I look up from the paper I am reading from. There is so much sniffling. Tears are gushing down Dustin’s cheeks, and Kathy’s and Jen’s faces match their pink dresses. Joey’s eyes are brimming, too, and then he asks everyone to reach under their seats.
When I’d expressed that I wanted a community-based wedding, Joey had not only agreed but also suggested we write a personal letter to every single person in the audience telling them why we were glad to have them in our lives. At this point, everyone finds these letters taped underneath their seats and murmurs their surprise.
Someone calls out, “Do we open these, Joey?”

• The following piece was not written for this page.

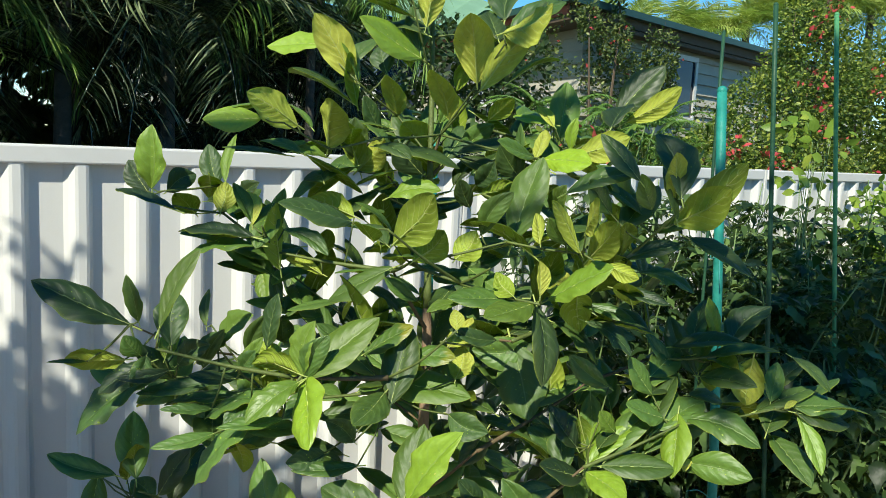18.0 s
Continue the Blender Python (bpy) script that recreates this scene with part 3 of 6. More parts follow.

He stretches out his arms. “Open them!”
I had originally brightened at Joey’s idea. But, in practice, many of the letters were difficult to write. Each of them had its own unique challenge. Some friendships felt like delicate glass globes—they were relatively new, and maybe if I pressed too hard on them, they would break. Some friendships felt too enormous to sum up in words—I’d been friends with Kathy and Dustin since I was nine. Some friendships had immense value to me in college or my early twenties, but they hadn’t been quite as active in my life since then. And then there were people like my old boss at Snap Judgment, Mark—I loved him, but our relationship generally revolved around good-natured shit-talking. He constantly made fun of me for being a cheapskate. I once called him to make sure he was okay after being injured but then spent most of the time roasting him for the cause of his injury: falling down while rollerblading. I teased, “It’s not the ’90s anymore, old man!” He shot back, “Very funny, motherfucker.” How could I tell this chodebucket how much I appreciated him without sounding sappy and lame?